OK, so what? Why should you care that the kingdom that your character is fighting to save should really be a magocracy/theocracy? Well, because it tells a cool story that does follow from the rules presented in the game. Imagine a world where there are three sets of powers in the world, the magocracies ruled by councils of mages full of dark arcane secrets, theocracies ruled by the living avatar of a god with the same might and authority and stretches of wilderness ruled by druids who will not let so much as an outhouse be built in their domain. The players have to navigate this bizarre political landscape where if you can cast magic you better believe that you and going to have it documented and regulated so you will not overthrow the government, but at the same time you are a first class citizen above the common folk without the blood, talent or faith to take the same path to godhood you’re taking. And what about martial characters? You used to live in a world of honor and fealty and strength, but now your sword is seen as worthless, a piece of scrap metal no more glorious than the tankard you are drowning your sorrows in, I wonder how that makes you feel.

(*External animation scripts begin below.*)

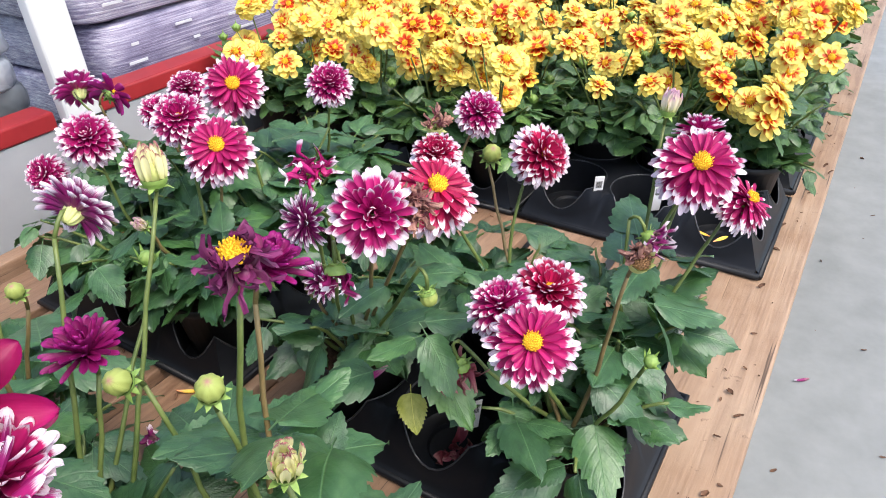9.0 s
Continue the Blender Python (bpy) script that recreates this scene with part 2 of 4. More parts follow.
P_ORG = petal_material("petal_orange", (0.93, 0.72, 0.06), (0.94, 0.62, 0.10), (0.92, 0.33, 0.17), 0.84, 0.2, 0.16, 0.5, 0.5)
PLASTIC = mottled("black_plastic", (0.004, 0.0045, 0.006), (0.009, 0.010, 0.0125), 30, 0.42, 0.26, 0.15, 0.0006)
# pocket edges: greyer than the tray, painting in the light they catch
RIM = mottled("plastic_edge_highlight", (0.016, 0.017, 0.020), (0.05, 0.053, 0.058), 60, 0.35, 0.5, 0.1, 0.0004)
POT = mottled("black_pot", (0.008, 0.008, 0.009), (0.018, 0.018, 0.02), 40, 0.5, 0.4, 0.15, 0.0006)
SOIL = mottled("potting_soil", (0.02, 0.012, 0.008), (0.10, 0.06, 0.04), 160, 0.95, 0.2, 1.0, 0.006)
CONCRETE = mottled("concrete", (0.165, 0.175, 0.172), (0.235, 0.245, 0.242), 9, 0.8, 0.3, 0.2, 0.002, 8.0)
PANEL = mottled("grey_panel", (0.25, 0.26, 0.275), (0.33, 0.34, 0.355), 6, 0.5)
RED = mottled("red_paint", (0.20, 0.010, 0.014), (0.31, 0.024, 0.027), 12, 0.45)
POST = mottled("white_post", (0.50, 0.51, 0.51), (0.60, 0.605, 0.60), 8, 0.5)
BAG_W = mottled("white_film", (0.24, 0.27, 0.31), (0.60, 0.62, 0.65), 14, 0.28, 0.5, 0.9, 0.012, 3.0)
BAG_D = mottled("dark_film", (0.045, 0.055, 0.058), (0.16, 0.175, 0.19), 12, 0.28, 0.5, 0.9, 0.012, 3.0)
TAG = mottled("white_tag", (0.72, 0.72, 0.72), (0.84, 0.84, 0.84), 30, 0.4)
INK = mottled("black_ink", (0.015, 0.015, 0.015), (0.03, 0.03, 0.03), 30, 0.6)


# ---------------------------------------------------------------- mesh helpers
def mesh_of(name, verts, faces, material=None, uvs=None, smooth=True):
    me = bpy.data.meshes.new(name)
    me.from_pydata([tuple(v) for v in verts], [], faces)
    if material:
        me.materials.append(material)
    if smooth:
        me.polygons.foreach_set("use_smooth", [True] * len(me.polygons))
    if uvs is not None:
        layer = me.uv_layers.new(name="uv")
        idx = np.empty(len(me.loops), dtype=np.int32)
        me.loops.foreach_get("vertex_index", idx)
        layer.data.foreach_set("uv", np.asarray(uvs, dtype=np.float32)[idx].ravel())
    me.update()
    return me


def under(name, me, parent, m=None, label=""):
    ob = new(name, me)
    ob.parent = parent
    if m is not None:
        ob.matrix_local = m
    if label:
        ob["label"] = label
    return ob


def empty(name, loc, label, category, group=""):
    ob = new(name)
    ob.location = loc
    ob.empty_display_size = 0.05
    return tagged(ob, label, category, group)


class Build:
    """Collects vertices, faces and uv for one mesh."""

    def __init__(self):
        self.v, self.f, self.uv = [], [], []

    def grid(self, pts, nu, nv, uv=None):
        o = len(self.v)
        self.v += pts
        self.uv += uv if uv else [(0, 0)] * len(pts)
        for j in range(nv - 1):
            for i in range(nu - 1):
                a = o + j * nu + i
                self.f.append((a, a + 1, a + nu + 1, a + nu))

    def mesh(self, name, material, smooth=True):
        return mesh_of(name, self.v, self.f, material, self.uv, smooth)


def bevelled_box(name, size, r, material, segs=2):
    bm = bmesh.new()
    bmesh.ops.create_cube(bm, size=1.0)
    bmesh.ops.scale(bm, vec=size, verts=bm.verts)
    bmesh.ops.bevel(bm, geom=bm.edges[:], offset=r, segments=segs, affect="EDGES", profile=0.5)
    me = bpy.data.meshes.new(name)
    bm.to_mesh(me)
    bm.free()
    me.materials.append(material)
    me.polygons.foreach_set("use_smooth", [True] * len(me.polygons))
    me.set_sharp_from_angle(angle=radians(20))
    return me


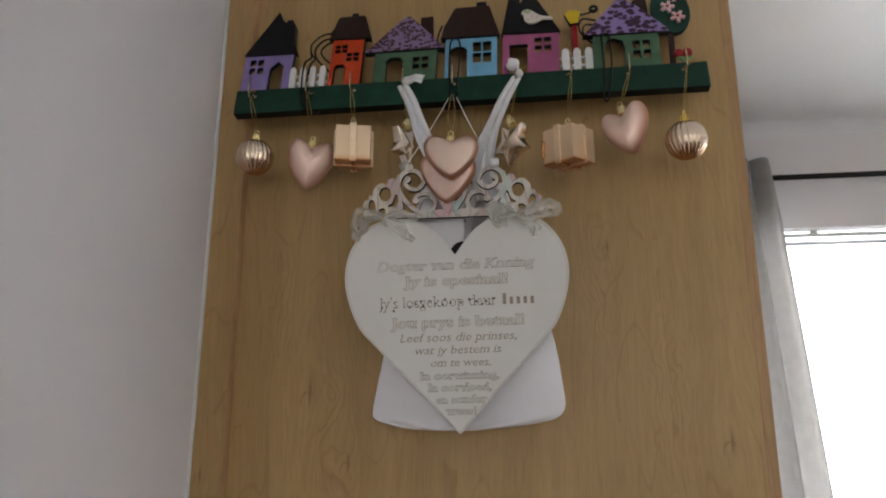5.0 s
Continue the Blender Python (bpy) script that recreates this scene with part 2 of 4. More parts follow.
KNOTS = ((-0.176, 1.522, 0.015, 2.4), (-0.127, 1.443, 0.014, 1.5), (-0.298, 1.430, 0.010, 2.4), (0.297, 1.468, 0.014, 1.8),
         (0.177, 1.689, 0.009, 1.8), (-0.118, 1.62, 0.007, 2.5))
MAPLE = (0.427, 0.273, 0.113)
FIGURES = ((-0.140, 1.475, 0.034, 0.10), (0.165, 1.660, 0.024, 0.09), (0.235, 1.520, 0.022, 0.10), (-0.215, 1.640, 0.020, 0.10))
M_PANEL = wood_laminate("maple_laminate", MAPLE, KNOTS, figures=FIGURES)
M_STRIP = wood_laminate("maple_laminate_strip", tuple(c * 0.97 for c in MAPLE), ((-0.298, 1.430, 0.009, 2.4),))
M_EDGE = wood_laminate("maple_edge_band", (0.42, 0.262, 0.120), red=0.12)
M_REDEDGE = wood_laminate("reddish_edge_band", (0.60, 0.37, 0.18), red=0.16)
M_WALL = plaster("white_wall_plaster", (0.80, 0.780, 0.792))
M_CEIL = plaster("white_ceiling_board", (0.80, 0.81, 0.83), 120.0, 0.12)
M_FLOOR = wood_laminate("floor_laminate", (0.16, 0.10, 0.06))
M_CAULK = surface("white_sealant", (0.66, 0.645, 0.63), 0.45, vary=0.05)
M_GREEN = surface("dark_green_paint", (0.0058, 0.037, 0.022), 0.42, vary=0.2, bump=0.25)
M_BLACKEDGE = surface("dark_painted_edge", (0.004, 0.007, 0.006), 0.5)
M_CHARCOAL = surface("charcoal_paint", (0.0064, 0.006, 0.0068), 0.55, vary=0.2)
M_LILAC = surface("lilac_paint", (0.225, 0.168, 0.37), 0.55, vary=0.12)
M_ORANGE = surface("orange_red_paint", (0.465, 0.045, 0.009), 0.5, vary=0.12)
M_BROWN = surface("dark_brown_paint", (0.025, 0.011, 0.008), 0.55, vary=0.2)
M_MOSS = surface("moss_green_paint", (0.06375, 0.1275, 0.07125), 0.55, vary=0.12)
M_ROSEFRONT = reflection_tinted("beige_rose_gold", (0.53, 0.40, 0.325), (0.46, 0.20, 0.105), 0.0058, 0.0088, 0.38, 0.6)
M_BLUE = surface("light_blue_paint", (0.152, 0.36, 0.528), 0.5, vary=0.08)
M_PINK = surface("magenta_pink_paint", (0.31, 0.082, 0.168), 0.5, vary=0.10)
M_SPOT = spotted("lilac_spotted_paint", (0.25, 0.165, 0.31), (0.062, 0.026, 0.036), 190.0)
M_SPOT2 = spotted("lilac_dabbed_paint", (0.27, 0.18, 0.42), (0.040, 0.014, 0.034), 112.0)
M_WHITE = surface("white_paint", (0.68, 0.6715, 0.646), 0.5, vary=0.06)
M_RED = surface("red_paint", (0.231, 0.0105, 0.0126), 0.45, vary=0.1)
M_YELLOW = surface("yellow_paint", (0.592, 0.416, 0.016), 0.5, vary=0.1)
M_LEAF = surface("leaf_green_paint", (0.128, 0.24, 0.08), 0.5, vary=0.1)
M_PETAL = surface("pale_pink_paint", (0.663, 0.391, 0.391), 0.5, vary=0.1)
M_BIRD = surface("cream_bird_paint", (0.646, 0.595, 0.527), 0.6, vary=0.1)
M_OLIVE = surface("olive_wash_paint", (0.42, 0.46, 0.28), 0.6, vary=0.15)
M_GOLD = surface("bright_gold_foil", (0.82, 0.58, 0.14), 0.2, 1.0, vary=0.1, bump=0.08)
M_CAP = surface("pale_gold_foil", (0.86, 0.72, 0.38), 0.22, 1.0, vary=0.1, bump=0.08)
M_STEELHOOK = surface("pale_brass_hook", (0.50, 0.42, 0.28), 0.25, 1.0, vary=0.1, bump=0.05)
# second colour: brown wood mirrored in the rims and feet, put into the paint
M_ROSE = reflection_tinted("satin_rose_gold", (0.80, 0.585, 0.485), (0.56, 0.26, 0.16), 0.0025, 0.0120, 0.42, 0.52)
M_ROSEFLAT = reflection_tinted("flat_rose_gold", (0.60, 0.44, 0.365), (0.46, 0.195, 0.10), 0.0058, 0.0088, 0.38, 0.6)
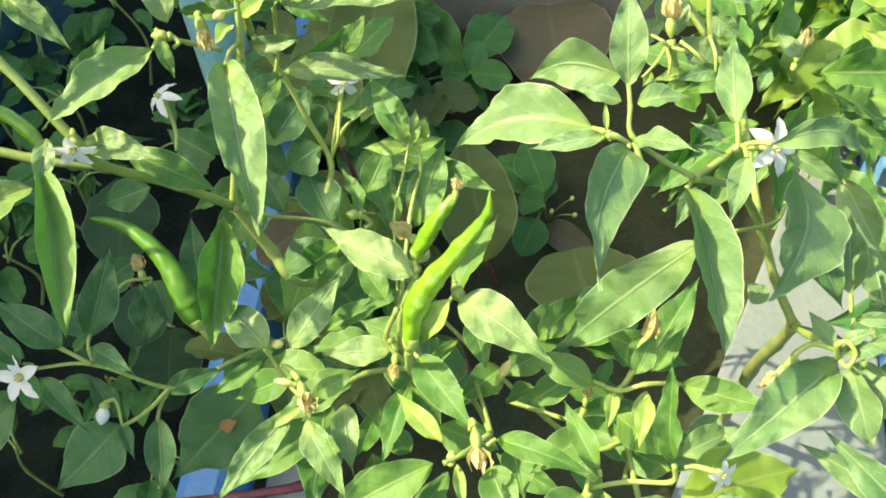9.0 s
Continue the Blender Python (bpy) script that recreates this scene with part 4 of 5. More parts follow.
leaf(left_plant, (-0.1642, 0.2271, 0.4306), (-0.1253, 0.2133, 0.4331), 0.0149, (-0.1455, -0.3866, 0.9107), 0.08, 0.4, PUCKERED)
leaf(left_plant, (-0.164, 0.2505, 0.4003), (-0.1273, 0.2488, 0.3713), 0.0160, (0.4954, -0.6228, 0.6055), 0.08, 0.3)
leaf(left_plant, (-0.19, 0.2647, 0.4799), (-0.1638, 0.2504, 0.4607), 0.0139, (0.2404, -0.5917, 0.7695), 0.06, 0.45, PUCKERED)
leaf(left_plant, (-0.1315, 0.2745, 0.4521), (-0.1428, 0.2948, 0.4752), 0.0133, (0.2902, -0.6432, 0.7086), 0.05, 0.4, PUCKERED)
leaf(left_plant, (-0.1183, 0.2992, 0.4438), (-0.1767, 0.3089, 0.4461), 0.0130, (-0.028, -0.378, 0.9254), 0.08, 0.5)
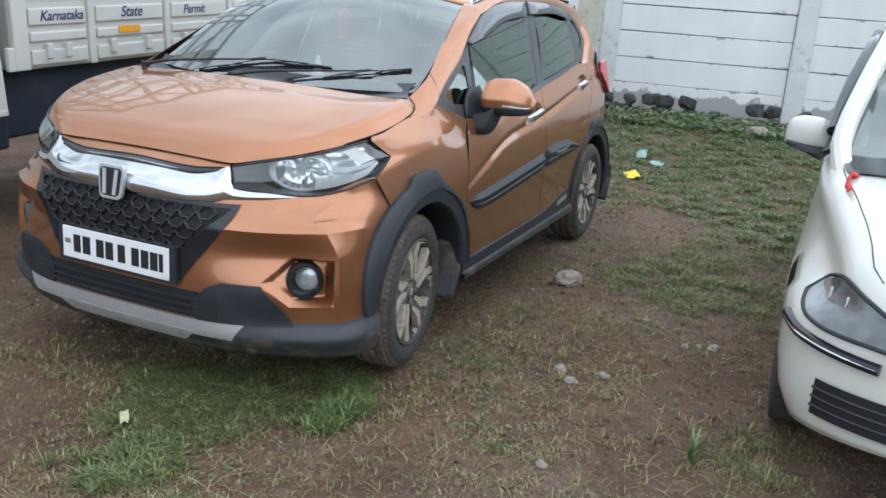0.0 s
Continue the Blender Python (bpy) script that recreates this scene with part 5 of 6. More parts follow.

Now, I’ll fully admit that I get a little carried away. In games like D&D, especially when it comes to magic, it is basically impossible to discern how the world will work. The single weakest spell in the game can break the entire world. Fighting crime is completely different when wizards can ask questions of corpses. Trading and interacting with other species becomes insanely easy when you have someone on staff who can mutter some words and understand any language spoken to him. People are hardly trustworthy when young mages can disguise themselves as whoever they want and charm people into making them allies. Trying to discern all of the effects of one spell is hard, let alone every spell when they all interact. I know that the world I propose, while I feel it is more realistic than the basic world, it still doesn’t meet the criteria I described in the beginning, but that just because there are so many factors that would impact the world. I just wanted to draw attention to the problem that magic poses in these sorts of fantasy games and how even following them to the logical conclusion can still lead to an entertaining world where you can set a story. Now, I’m off to overthrow my summoner overlords and bring back the age of kings. Who’s with me?